Chega de minúcias, porque são muitas. O que marcou o clássico paulista na final da Libertadores foi mesmo a coroação do anticlímax de um jogo histórico no sentido mais abrangente da expressão.  

Sem comparação  

Nem de longe se compara à final do ano passado entre River Plate e Flamengo. Aliás, um contraponto didático. Afinal, só foi possível ao time do Rio virar o placar no final porque o adversário abriu a guarda com três substituições comprometedoras no sentido de que quebrou o ajuste coletivo, bem como o espírito de decisão fervilhado até então. Não se fica impune ante o melhor time do futebol brasileiro (ainda) quando se permite que um Gabigol e um Bruno Henrique encontrem um palmo de gramado livre para iniciarem o que mais sabem fazer: driblar e finalizar com precisão.  

A pelada de luxo no Maracanã é um elogio à eficiência de organização coletiva e aplicação individual das duas equipes dentro e fora de campo. Mas é também uma crítica explícita, ou implícita, à incapacidade de tanto Palmeiras quanto Santos criarem antídotos às armaduras impostas entre si.  

Maquinaria tecnológica  

O futebol de dados em forma de mineração detalhadíssima de cada indicador potencialmente aplicável é uma maquinaria tecnológica cada vez mais utilizada. Não há time hoje em dia, mesmo em divisões inferiores, que despreze registros próprios e de terceiros com os quais se lança nos gramados. Sabe-se quase tudo. Até a probabilidade de um batedor de penalidades máximas optar pelo canto direito baixo.  

Aliás, isso é café pequeno, porque desde longe, na descoberta de que futebol pode ter sim essências matemáticos, batedores de pênaltis e goleiros são escrutinados criteriosamente como objetos de laboratório à eficiência nas cobranças e defesas.  

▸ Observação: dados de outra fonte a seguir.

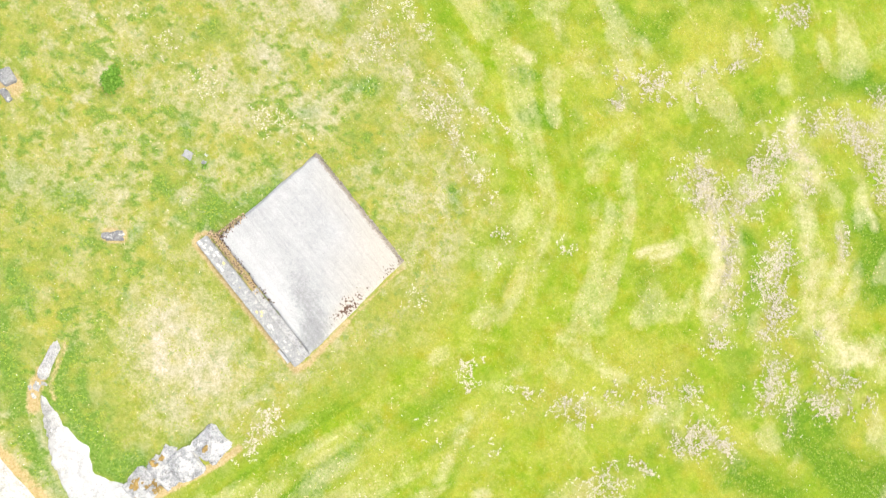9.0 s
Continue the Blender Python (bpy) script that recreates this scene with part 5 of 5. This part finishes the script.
# inner faces
face(WALL_N, WALL_INSIDE, "-y", -1.33, -5.4, -0.95, -0.3, 8.3, 0.3, 0.45, 19, window_n, 60)
face(WALL_E, WALL_INSIDE, "-x", -0.95, -10, -1.33, -0.3, 8.2, 0.3, 0.45, 20, limit=0)
bare = lambda u, w: (-4.0 < u < -1.9 and 2.8 < w < 5.6) or (-5.9 < u < -3.8 and 2.1 < w < 5.2 and (u + 5.9) * 1.2 > 5.2 - w - 1.6)
thin = random.Random(77)
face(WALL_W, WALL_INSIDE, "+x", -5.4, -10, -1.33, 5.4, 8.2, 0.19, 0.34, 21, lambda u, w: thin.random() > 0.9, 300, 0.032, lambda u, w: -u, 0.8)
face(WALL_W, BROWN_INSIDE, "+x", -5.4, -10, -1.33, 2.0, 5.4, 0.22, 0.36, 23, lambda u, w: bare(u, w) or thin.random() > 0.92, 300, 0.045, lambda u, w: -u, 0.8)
part("limewash", box_bm(-5.47, -5.412, -10, -1.33, 6.75, 8.1, 0.1, 0.03, 16), LIMEWASH, WALL_W, "weathered limewashed upper face")
# much darker rubble over the lowest two metres of the inner west face
part("footing", box_bm(-5.47, -5.39, -10, -1.33, -0.4, 1.95, 0.2, 0.03, 15), DARK_RUBBLE, WALL_W, "dark foot of the wall")
face(WALL_W, DARK_RUBBLE, "+x", -5.36, -10, -1.33, -0.3, 1.95, 0.26, 0.4, 22, limit=120, near=lambda u, w: -u)
part("plaster", box_bm(-5.47, -5.40, -5.9, -3.8, 2.1, 5.2, 0.12, 0.03, 6), PLASTER, WALL_W, "worn patch of old brown plaster")


def bricks():
    rng = random.Random(33)
    for y, z, nb in ((-3.6, 7.2, 2), (-4.4, 6.0, 6), (-1.8, 6.55, 5), (-1.65, 7.25, 2)):
        for k in range(nb):
            me = stone_mesh(400 + k, BRICK)
            me.name = "brick"
            ob = new("brick", me)
            ob.parent = WALL_W
            ob.matrix_local = basis(Vector((-5.435, y + 0.11 * (k % 3) - 0.1, z - 0.13 * (k // 3) - 0.05 * (k % 2))), EY, EZ, EX, 0.19, 0.10, 0.16, rng, 9)


bricks()


def tufts_on_walls():
    """Dry and green tufts that root in the masonry."""
    for k, (u, v, z, r, mat, label) in enumerate(((-6.2, -2.4, 3.02, 0.2, MOSS, "yellow-green moss on the window's sill"), (-6.0, -3.1, 3.02, 0.16, MOSS, "yellow-green moss on the window's sill"), (-2.95, -0.35, 1.5, 0.5, STRAW, "dry straw tuft on the window's stone sill"), (-1.0, -1.25, 8.3, 0.07, MOSS, "small green tuft on the broken wall top"), (-0.95, -2.35, 8.3, 0.1, STRAW, "small dry tuft at the wall's inner edge"), (-0.9, -3.95, 8.3, 0.1, STRAW, "small dry tuft on the rubble wall top"))):
        ob = leafy_bush("tuft", label, mat, [(u, v, z, r), (u + r * 0.7, v + r * 0.4, z, r * 0.7)], 0.05, 3500, 80 + k, 0.6)
        ob.matrix_world = TOWER


tufts_on_walls()
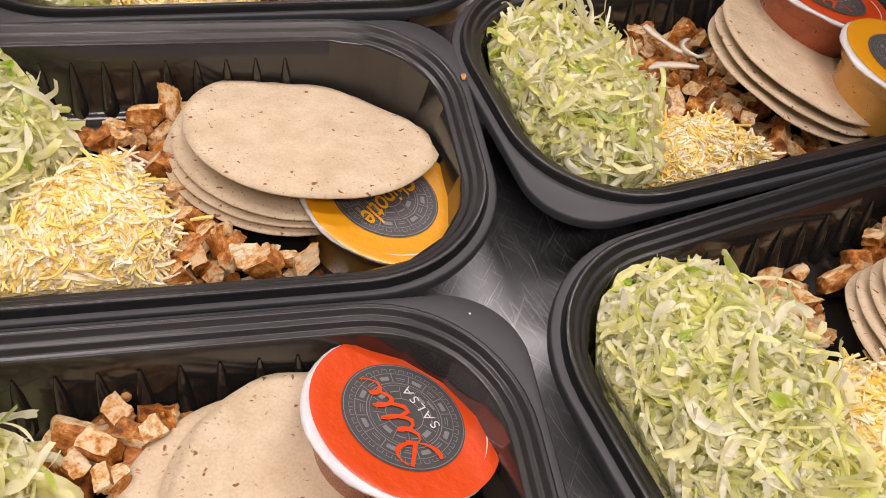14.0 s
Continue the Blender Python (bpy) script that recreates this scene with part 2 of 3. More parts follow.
def packed(name, c0, c1):
    m, ns, ls, b = material(name, c0, 0.5)
    f = noise_tex(ns, ls, mapped(ns, ls), 260, 5)
    ls.new(ramp(ns, ls, f, [(0.38, c0), (0.62, c1)]), b.inputs["Base Color"])
    bump(ns, ls, b, f, 0.8, 0.002)
    return m


# Saturated colours paint the tinted shade and glow in the gaps between shreds.
GAP_GLOW = {"lettuce": packed("packed_lettuce_gap_glow", (0.88, 0.90, 0.32), (0.97, 0.95, 0.54)), "cheese": packed("packed_cheese_gap_glow", (0.98, 0.78, 0.26), (0.98, 0.88, 0.50))}

# ---- mesh helpers ----


def mesh(name, verts, faces, mat, smooth=True):
    me = bpy.data.meshes.new(name)
    me.from_pydata([tuple(v) for v in verts], [], faces)
    me.materials.append(mat)
    if smooth:
        me.polygons.foreach_set("use_smooth", [True] * len(me.polygons))
    me.update()
    return me


def part(name, me, parent, label="", m=None):
    ob = new(name, me)
    ob.parent = parent
    if m is not None:
        ob.matrix_basis = m
    return tagged(ob, label)


def box_data(x0, x1, y0, y1, z0, z1):
    v = [(x, y, z) for z in (z0, z1) for x, y in ((x0, y0), (x1, y0), (x1, y1), (x0, y1))]
    return v, [(3, 2, 1, 0), (4, 5, 6, 7), (0, 1, 5, 4), (1, 2, 6, 5), (2, 3, 7, 6), (3, 0, 4, 7)]


def bevel_box(name, x0, x1, y0, y1, z0, z1, r, mat):
    bm = bmesh.new()
    vs, fs = box_data(x0, x1, y0, y1, z0, z1)
    bv = [bm.verts.new(v) for v in vs]
    for f in fs:
        bm.faces.new([bv[i] for i in f])
    bmesh.ops.bevel(bm, geom=bm.edges[:], offset=r, segments=2, affect="EDGES", profile=0.5)
    me = bpy.data.meshes.new(name)
    bm.to_mesh(me)
    bm.free()
    me.materials.append(mat)
    return me


def merge(chunks):
    vs, fs = [], []
    for v, f in chunks:
        o = len(vs)
        vs.extend(v)
        fs.extend([tuple(i + o for i in q) for q in f])
    return vs, fs


def ring_loop(a, b, radii, z, n=12, facet=0):
    """Rounded rectangle, corners UR, UL, LL, LR; facet: straight chords per corner."""
    out = []
    for k, (sx, sy) in enumerate(((1, 1), (-1, 1), (-1, -1), (1, -1))):
        r = radii[k]
        cx, cy = sx * (a - r), sy * (b - r)
        for i in range(n + 1):
            t = i / n
            if facet:
                s = t * facet
                j = min(int(s), facet - 1)
                w = s - j
                p = [(math.cos(math.pi / 2 * (k + q / facet)), math.sin(math.pi / 2 * (k + q / facet))) for q in (j, j + 1)]
                c, s_ = p[0][0] * (1 - w) + p[1][0] * w, p[0][1] * (1 - w) + p[1][1] * w
            else:
                c, s_ = math.cos(math.pi / 2 * (k + t)), math.sin(math.pi / 2 * (k + t))
            out.append((cx + r * c, cy + r * s_, z))
    return out


def loft(loops, cap=False):
    n = len(loops[0])
    vs = [p for lp in loops for p in lp]
    fs = []
    for k in range(len(loops) - 1):
        for i in range(n):
            j = (i + 1) % n
            fs.append((k * n + i, k * n + j, (k + 1) * n + j, (k + 1) * n + i))
    if cap:
        fs.append(tuple(range((len(loops) - 1) * n, len(loops) * n)))
    return vs, fs


# ---- trays ----
HL, HW, RR, TOP = 0.135, 0.0780, 0.0574, 0.046


def off(d, z, facet=0):
    return ring_loop(HL + d, HW + d, (RR + d,) * 4, TOP + z, 12, facet)


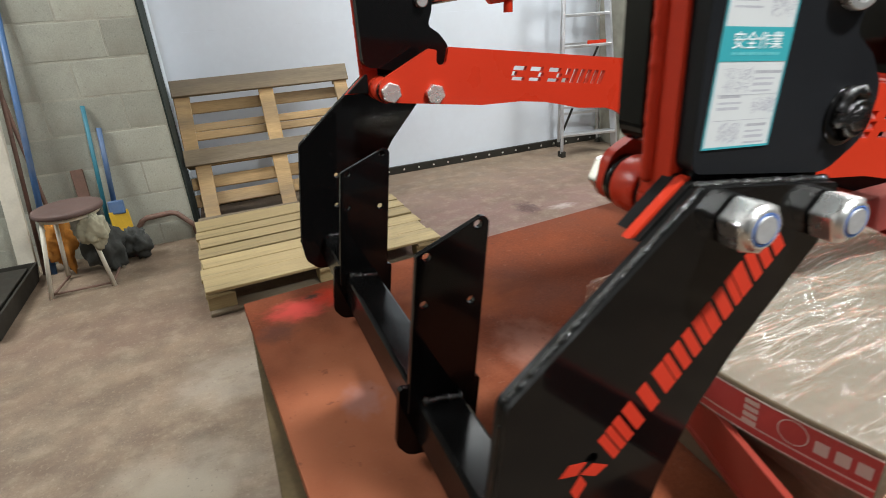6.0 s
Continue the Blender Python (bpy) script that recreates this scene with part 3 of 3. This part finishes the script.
LW, LH = 0.0672, 0.19
paper = part("safety_label", flat(rect(0, LW, 0, LH), 0.1589, 0.0006), PAPER, loader, "white and teal printed safety label")
for quad in (rect(0, 0.0016, 0, LH), rect(LW - 0.0016, LW, 0, LH), rect(0.0016, LW - 0.0016, 0, 0.0016), rect(0.0016, LW - 0.0016, LH - 0.0016, LH)):
    part("teal_border", flat(quad, 0.1583, 0.0002), TEAL, paper, "teal border")
part("teal_band", flat(rect(0.0016, LW - 0.0016, 0.0612, 0.0838), 0.1583, 0.0002), TEAL, paper, "teal heading band")
bm, titles = bmesh.new(), bmesh.new()
rng = random.Random(4)
for a0, b0, count, span in ((0.038, 0.0530, 4, 0.024), (0.008, 0.0365, 3, 0.024), (0.040, 0.0155, 4, 0.020), (0.007, 0.108, 4, 0.027), (0.040, 0.140, 5, 0.022), (0.008, 0.165, 4, 0.026)):
    for k in range(count):
        x = a0
        while x < a0 + span * rng.uniform(0.75, 1):
            wide = rng.uniform(0.0012, 0.004)
            flat(rect(x, x + wide, b0 - k * 0.0042, b0 - k * 0.0042 + (0.0021 if k in (0, 2) else 0.0014)), 0.1583, 0.00003, bm if k else titles)
            x += wide + 0.0006
tagged(part("bold_print", titles, DARK_INK, paper, "short dark grey print lines"), kind="stuff")
tagged(part("small_print", bm, GREY_INK, paper, "rows of small grey print"), kind="stuff")
for k, (a0, b0, wide, high) in enumerate(((0.009, 0.040, 0.028, 0.018), (0.040, 0.025, 0.026, 0.012), (0.012, 0.004, 0.024, 0.015), (0.040, 0.090, 0.026, 0.018), (0.010, 0.118, 0.026, 0.018))):
    bm = bmesh.new()
    for _ in range(110):
        x, y = a0 + wide * rng.uniform(0.05, 0.95), b0 + high * rng.uniform(0.05, 0.95)
        s, tall = rng.uniform(0.0004, 0.0024), rng.uniform(0.00010, 0.0003)
        turn = rng.uniform(0, 3.1)
        c, d = math.cos(turn), math.sin(turn)
        flat([(x + c * p - d * q, y + d * p + c * q) for p, q in ((-s, -tall), (s, -tall), (s, tall), (-s, tall))], 0.1583, 0.00002 + 0.0000005 * _, bm)
    tagged(part("pictogram", bm, GREY_INK, paper, "faint grey line drawing"), kind="stuff")
for b in (0.0385, 0.0205, 0.113, 0.137):
    part("rule", flat(rect(0.005, 0.065, b, b + 0.0003), 0.1583, 0.0001), GREY_INK, paper)
words = bpy.data.curves.new("heading", "FONT")
words.body, words.size, words.align_x, words.extrude = "\u5b89\u5168\u4f5c\u696d", 0.0121, "CENTER", 0.00005
words.bevel_depth, words.bevel_resolution = 0.00008, 0
carrier = bpy.data.objects.new("heading", words)
scene.collection.objects.link(carrier)
mesh = bpy.data.meshes.new_from_object(carrier.evaluated_get(bpy.context.evaluated_depsgraph_get()))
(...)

No caso da final da Libertadores o que se viu sem truques foi a exposição continuada de competências analíticas e operacionais de que dispuseram as duas equipes para o embate final.  

Declarações frutíferas  

E quem tem dúvidas sobre os cuidados das duas corporações (é assim que o futebol de alto nível é avaliado) procure na Internet as declarações do auxiliar-técnico Cuquinha sobre o que o Santos fez durante a semana preparatória. Ele disse com clareza e orgulho que o adversário foi analisado visceralmente e, satisfeito, contava que todo o plano foi perfeito, a ponto de o Palmeiras não conseguir jogar. E, conformado, admitiu que a recíproca era verdadeira.  

O que transformou o Palmeiras no campeão da América antes que a prorrogação já delineada e aparentemente consensual entre os jogadores, até que a expulsão do técnico Cuca se consumasse, foi um erro técnico crasso do goleiro do Santos.  

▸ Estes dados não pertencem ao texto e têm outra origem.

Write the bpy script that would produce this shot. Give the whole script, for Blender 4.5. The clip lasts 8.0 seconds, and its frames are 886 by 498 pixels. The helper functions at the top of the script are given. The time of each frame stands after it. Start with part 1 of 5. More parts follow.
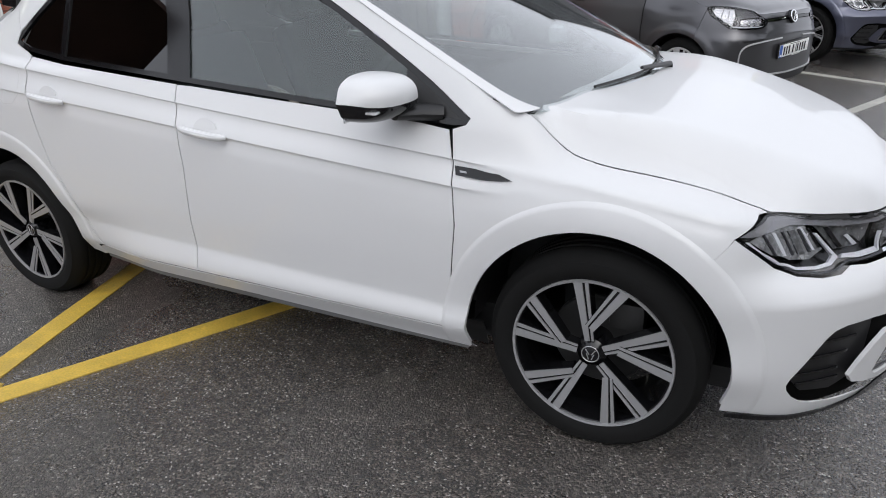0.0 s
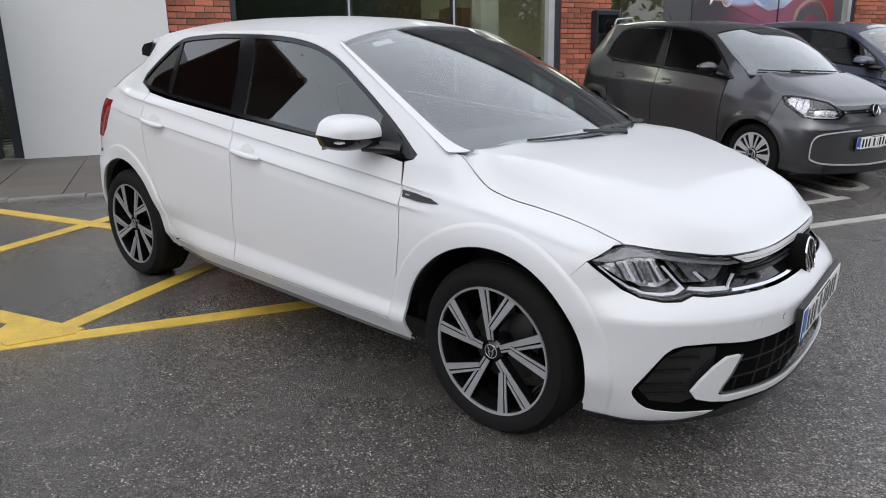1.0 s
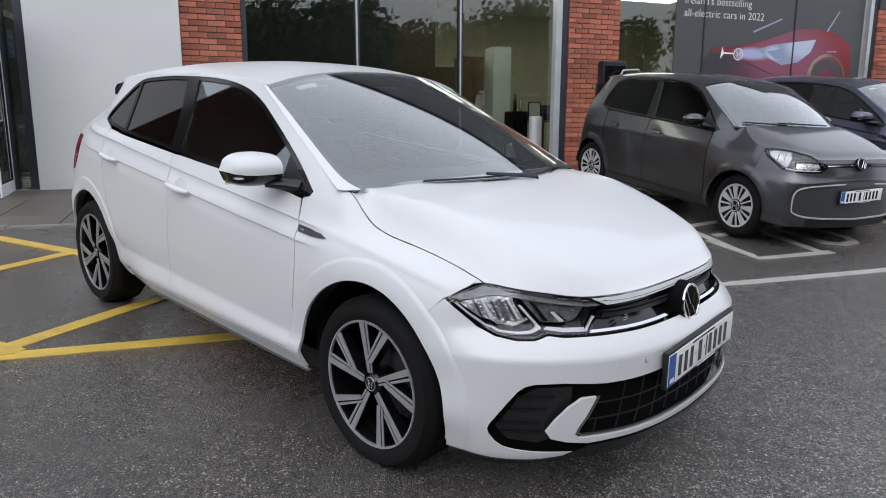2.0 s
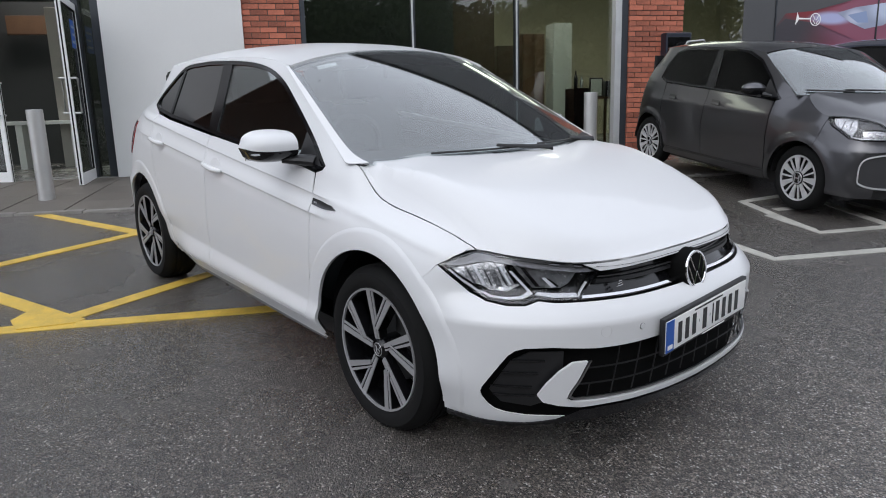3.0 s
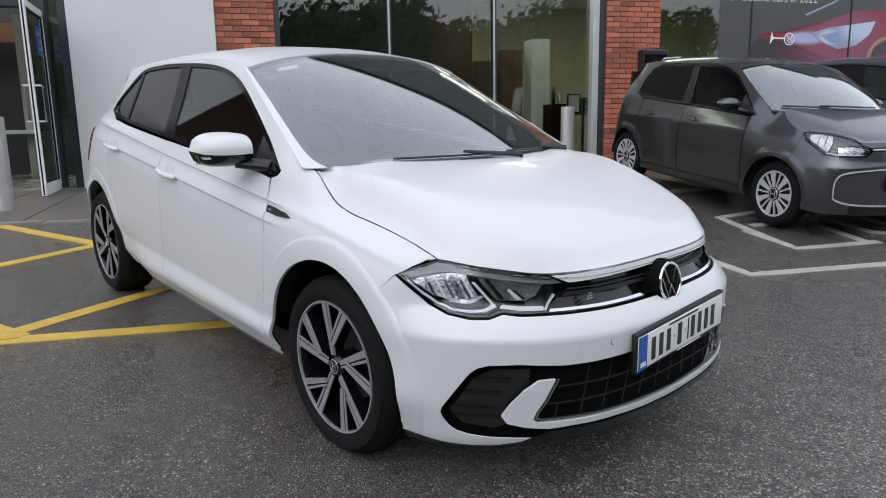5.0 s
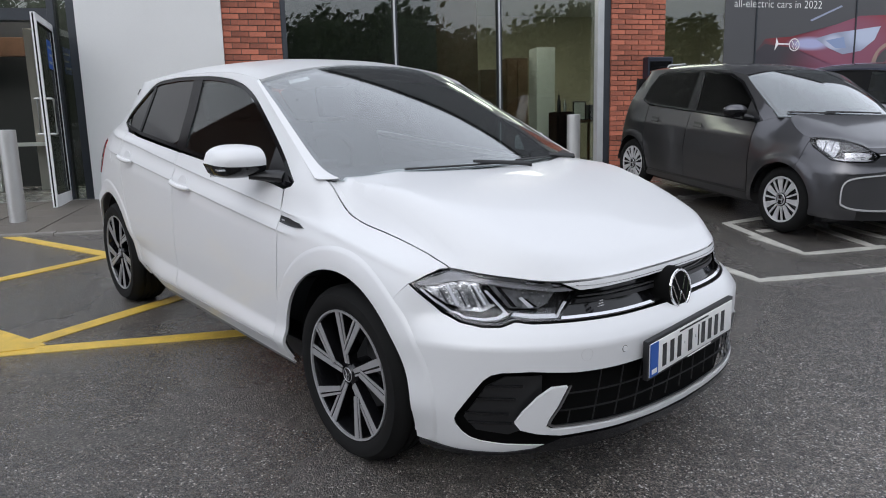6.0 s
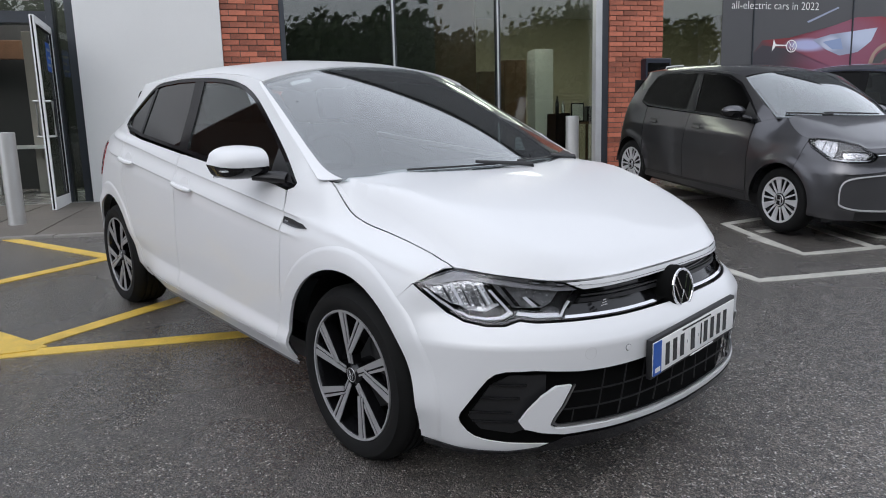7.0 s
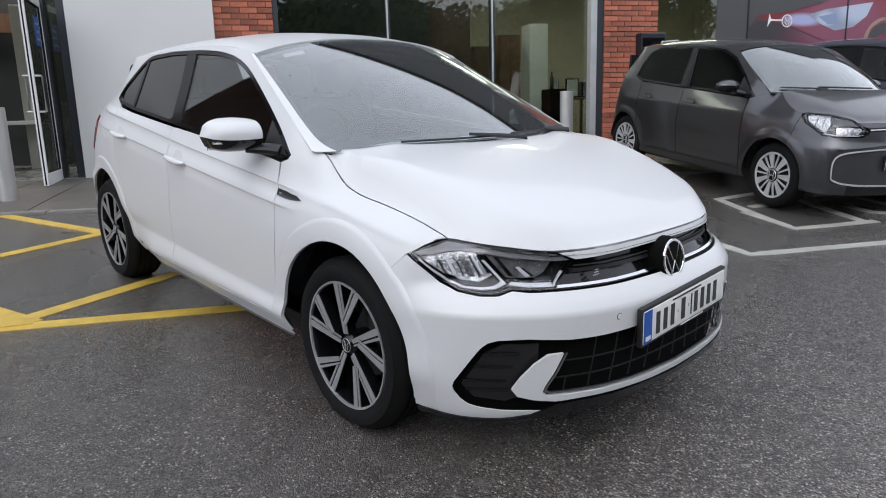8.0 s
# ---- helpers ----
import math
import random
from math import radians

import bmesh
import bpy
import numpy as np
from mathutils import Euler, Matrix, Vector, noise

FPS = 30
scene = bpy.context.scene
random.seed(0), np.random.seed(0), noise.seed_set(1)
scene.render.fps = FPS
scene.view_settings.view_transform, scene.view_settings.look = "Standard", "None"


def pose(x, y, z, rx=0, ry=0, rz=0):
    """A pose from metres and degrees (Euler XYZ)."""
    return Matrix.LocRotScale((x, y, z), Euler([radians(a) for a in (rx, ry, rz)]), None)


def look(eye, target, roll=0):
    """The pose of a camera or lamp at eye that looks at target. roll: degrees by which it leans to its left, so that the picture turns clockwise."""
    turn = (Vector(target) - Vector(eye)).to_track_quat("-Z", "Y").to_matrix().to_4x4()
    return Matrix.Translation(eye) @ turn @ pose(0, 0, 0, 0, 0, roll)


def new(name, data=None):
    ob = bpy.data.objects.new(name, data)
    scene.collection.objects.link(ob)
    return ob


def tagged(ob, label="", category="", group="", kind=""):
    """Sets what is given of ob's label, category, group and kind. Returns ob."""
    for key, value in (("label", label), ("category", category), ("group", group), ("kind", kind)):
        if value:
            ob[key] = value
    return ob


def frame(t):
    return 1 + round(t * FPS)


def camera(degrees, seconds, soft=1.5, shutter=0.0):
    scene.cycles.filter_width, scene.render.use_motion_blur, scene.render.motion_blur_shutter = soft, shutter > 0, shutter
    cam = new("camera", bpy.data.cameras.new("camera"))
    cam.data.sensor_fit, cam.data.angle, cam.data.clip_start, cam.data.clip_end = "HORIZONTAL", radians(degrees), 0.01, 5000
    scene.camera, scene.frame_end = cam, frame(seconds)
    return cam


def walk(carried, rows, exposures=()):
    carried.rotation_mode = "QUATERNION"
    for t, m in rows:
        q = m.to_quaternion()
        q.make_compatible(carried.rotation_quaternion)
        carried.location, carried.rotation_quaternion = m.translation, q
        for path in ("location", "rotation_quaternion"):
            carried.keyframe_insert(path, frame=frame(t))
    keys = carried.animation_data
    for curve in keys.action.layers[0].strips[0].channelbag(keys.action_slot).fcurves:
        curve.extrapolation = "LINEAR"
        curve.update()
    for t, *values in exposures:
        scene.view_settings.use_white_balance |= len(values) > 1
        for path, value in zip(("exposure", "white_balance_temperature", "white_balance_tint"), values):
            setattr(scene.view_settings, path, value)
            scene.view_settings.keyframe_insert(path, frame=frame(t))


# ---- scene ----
cam = camera(67.0, 8.0, 1.0)
PATH = [
    (0, (0.396, -2.384, 1.325), (-0.485, -0.764, 0.55), -2.27),
    (0.5, (0.798, -2.471, 1.313), (-0.205, -0.844, 0.722), 2.81),
    (1, (1.202, -2.493, 1.31), (-0.03, -1.027, 0.731), 0.7),
    (1.5, (1.464, -2.388, 1.306), (0.181, -0.946, 0.782), 0.81),
    (2, (1.651, -2.199, 1.314), (0.315, -0.782, 0.86), 1.87),
    (2.2, (1.748, -2.158, 1.308), (0.323, -0.827, 0.863), 0.4),
    (3.3, (1.882, -2.05, 1.273), (0.401, -0.806, 0.766), -0.26),
    (3.5, (1.842, -2.062, 1.264), (0.433, -0.727, 0.78), 2.37),
    (4, (1.813, -2.031, 1.268), (0.428, -0.67, 0.787), 1.59),
    (4.2, (1.815, -1.98, 1.222), (0.419, -0.622, 0.767), 0.8),
    (5.3, (1.821, -1.923, 1.23), (0.347, -0.652, 0.77), -0.12),
    (5.5, (1.821, -1.932, 1.232), (0.332, -0.677, 0.777), -0.75),
    (6, (1.827, -1.957, 1.237), (0.36, -0.669, 0.803), -0.05),
    (6.5, (1.821, -1.959, 1.243), (0.351, -0.669, 0.824), -0.69),
    (7, (1.822, -1.977, 1.232), (0.358, -0.683, 0.804), -0.17),
    (7.5, (1.833, -1.985, 1.221), (0.396, -0.673, 0.761), -0.27),
    (8, (1.839, -1.99, 1.215), (0.398, -0.694, 0.722), -0.14),
]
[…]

O cruzamento da direita em direção à pequena área seria uma jogada qualquer, como outras tentativas e algumas execuções do Palmeiras durante o jogo, não fosse a saída atabalhoada do goleiro. Ele se lançou em direção à bola sem convicção, estancou a deslocação e, quase desequilibrado e sem noção de posicionamento, não conteve a cabeçada de Breno Lopes que, mostram as imagens, não ganhou o ângulo superior esquerdo como uma execução inapelável.  

Erro crasso do goleiro  

Mais uma vez o pós-jogo, esse às vezes confessionário público de atletas e comissão técnica, revelou a natureza de uma jogada decisiva, quando não explicativa. Breno Lopes fez uma declaração que deveria ser observada com atenção máxima e que sutilmente jogou nas costas do goleiro santista o peso da derrota: ele, autor do gol do título, disse com a simplicidade típica de quem conhece o caminho do gol adversário; “Percebi a saída do goleiro”.  

Ora, não é preciso dizer mais nada sobre um atacante que vai para um cabeceio ante um marcador de menor estatura e impulsão: Breno Lopes sabia exatamente o que fazer quando o goleiro se dirigiu à bola cruzada. Ou seja: escolheu o ponto do gol que pretendia acertar. Se o goleiro do Santos ficasse onde deveria, um passo à frente da linha fatal, no centro do gol, Breno Lopes teria de buscar uma alternativa mental para o ajuste da calibragem com provável menor potencial de estrago.  

O que quero dizer com isso é que num jogo em que a tecnologia prevaleceu como base do comportamento humano no gramado do Maracanã, a ponto de o rendimento técnico-tático ter estrangulado as virtudes individuais, chegou-se a um paradoxo complementar: o Palmeiras ganhou num lance isolado exatamente da forma como tem ganhado a maioria dos jogos com uma profusão de jogadas semelhantes. Ou seja: o campeão da América chegou a um estágio de refinamento que basta uma jogada entre tantas frustradas para balançar a rede adversária, no caso atabalhoadamente resguardada.